The first lessons of life... children at Pratham's Read Delhi campaign.
PRATHAM, A non-governmental organisation working in the East Delhi area recently launched its "Read Delhi" campaign to promote literacy and education in the Capital. The event had fanfare and the excitement of young cricket hero Ashish Nehra present on the dais to cheer the children, but a noticeable element that distinguished this ceremony from others of the kind by well meaning social workers was the focus on the hundred-odd children in the audience. The speech-makers took care to speak to the children directly rather than speak about them or speak at them. In the dusty late afternoon on the grounds of a Muncipal Corporation of Delhi school, the children sat in circles drawing, practicing writing and reading with the help of the Barahkhadi chart developed by Pratham.

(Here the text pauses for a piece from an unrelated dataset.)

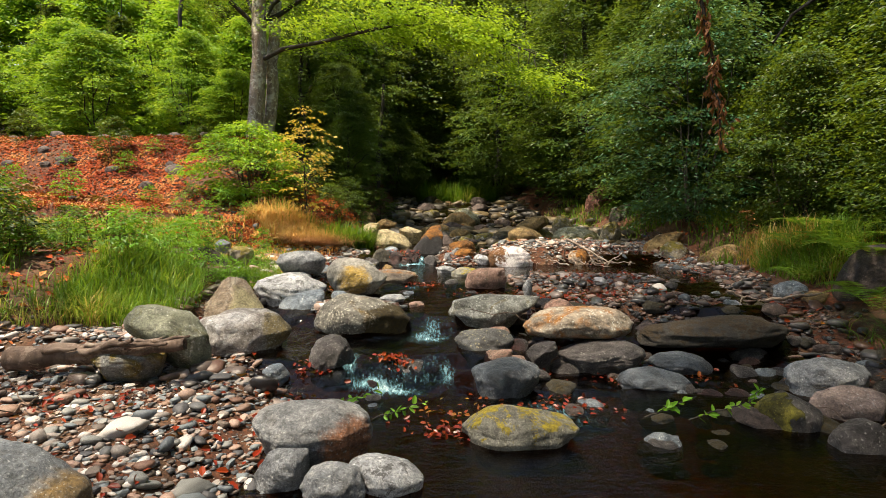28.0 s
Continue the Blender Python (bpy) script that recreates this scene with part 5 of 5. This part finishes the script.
litter("fallen_leaves", "wet red leaves caught on the stones of the little fall", x, y, 0.046, M_LITTER_RED, 96, 0.03, True, 0.56 + 0.16 * np.clip(1.2 - np.abs(y - 4.86) / 0.12, 0, 1))


# ---- grass and herbs ----
def blades(name, label, x, y, length, mat, seed, lean=0.5, width=0.008, toward=None, kind="stuff"):
    r = np.random.default_rng(seed)
    clear = (((x + 2.85) / 0.55) ** 2 + ((y - 1.5) / 0.6) ** 2 > 1) & (((x + 2.48) / 0.35) ** 2 + ((y - 2.0) / 0.4) ** 2 > 1)
    x, y = x[clear], y[clear]
    k = len(x)
    base = np.stack([x, y, ground_z(x, y) - 0.01], 1)
    a = r.uniform(0, 6.28, k) if toward is None else r.normal(toward, 0.9, k)
    ln = length * r.uniform(0.45, 1.15, k)
    le = np.abs(r.normal(lean, 0.45, k))
    w = width * r.uniform(0.7, 1.4, k)
    side = np.stack([-np.sin(a), np.cos(a), np.zeros(k)], 1) * w[:, None]
    out = np.stack([np.cos(a), np.sin(a), np.zeros(k)], 1)
    pts = []
    for t in (0, 0.35, 0.7, 1.0):
        hor, ver = ln * le * t ** 1.9, ln * (t - 0.45 * np.minimum(le, 1.6) * t ** 2.6)
        pts.append(base + out * hor[:, None] + np.array((0, 0, 1.0)) * ver[:, None])
    v = np.stack([pts[0] - side, pts[0] + side, pts[1] - side * 0.9, pts[1] + side * 0.9, pts[2] - side * 0.6, pts[2] + side * 0.6, pts[3]], 1).reshape(-1, 3)
    tri = np.array([(0, 1, 3), (0, 3, 2), (2, 3, 5), (2, 5, 4), (4, 5, 6)])
    f = (tri[None] + (np.arange(k) * 7)[:, None, None]).reshape(-1, 3)
    return tagged(new(name, clump_tint(quick_mesh(name, v, f, mat), base, 7)), label, "grass", kind=kind)


def disc(n, x, y, rx, ry, seed):
    r = np.random.default_rng(seed)
    a, q = r.uniform(0, 6.28, n), np.sqrt(r.uniform(0, 1, n))
    return x + rx * q * np.cos(a), y + ry * q * np.sin(a)


blades("dry_grass", "tangled clump of dry straw-coloured grass hanging over gravel", *disc(2300, -2.55, 6.35, 1.0, 0.5, 201), 0.62, M_DRY, 202, 1.0, 0.006, -1.2)
blades("dry_grass", "upright straw-coloured stalks among the tangled grass", *disc(1500, -2.7, 6.5, 1.1, 0.5, 237), 0.55, M_DRY, 238, 0.6, 0.005)
blades("grass_clump", "green grass growing through the dry clump", *disc(900, -2.4, 6.6, 1.0, 0.4, 239), 0.6, M_GRASS, 240, 0.6, 0.006)
blades("grass_clump", "fresh green grass at the end of the bank", *disc(1500, -1.4, 6.45, 0.6, 0.45, 203), 0.75, M_GRASS, 204, 0.75, 0.008)
blades("grass_clump", "bright green grass tuft in the shaded bend upstream", *disc(2200, 1.8, 18.2, 2.0, 0.8, 205), 1.15, M_GRASS, 206, 0.4, 0.014)

def bank(n, x0, x1, y0, y1, side, inset, seed, patchy=0.35):
    """Spots on one bank, patchy, no nearer to the gravel than inset."""
    r = np.random.default_rng(seed)
    x, y = r.uniform(x0, x1, n), r.uniform(y0, y1, n)
    d = station(y, 1) - x - station(y, 3) if side < 0 else x - station(y, 2)
    edge = d + 0.5 * (vnoise(x * 1.6, y * 1.6, seed) - 0.5)
    keep = (edge > inset) & (vnoise(x * 1.2, y * 1.2, seed + 1) > patchy * r.uniform(0.5, 1.3, n))
    return x[keep], y[keep]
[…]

As the compere brought the gathering to order, she asked the children to give a big shout before getting down to the rest of the proceedings. They lustily complied with an indecipherable bellow and got back to their drawings and games. Afterwards, when Vinod Khanna, the founder of the Delhi branch of Pratham - it was originally founded in Mumbai - addressed the gathering, he told the children they were the real "heros and heroines" of the occasion and explained to them about the importance of people like industrialist Gautam Thapar whose sponsorship helps the NGO function and golfer Vijay Singh who has donated his golf tournament winnings to the cause of Read Delhi. Every so often the children were exhorted to raise their hands and shout out the slogan "Padho Dilli" - literally, "read, Delhi".
Pratham's proposal to get Delhi - and eventually India - to read is through an experimental accelerated reading skills programme that has been tried in a number of schools already and is said to be successful in helping working and underprivileged children or those out of the main school system to read within a span of a couple of months.
A key tool in this is the Barahkhadi chart which helps them to recognise words phonetically. Having found the process successful wherever it was tried in Maharashtra and North India, Pratham is now launching it across Delhi in an intensive summer school programme.
There was danger of a minor stampede as autograph seekers tried to get near Ashish Nehra. The small children were not so much the culprits in this case, as were the adults, some of whom seemed keen to be photographed with him. In the confusion, the balloons meant to be ceremonially released by the children along with the cricket icon were let off before time by the tiny tots. Oh well, dreams have a way of rushing before the head - and that's what powers them to reality.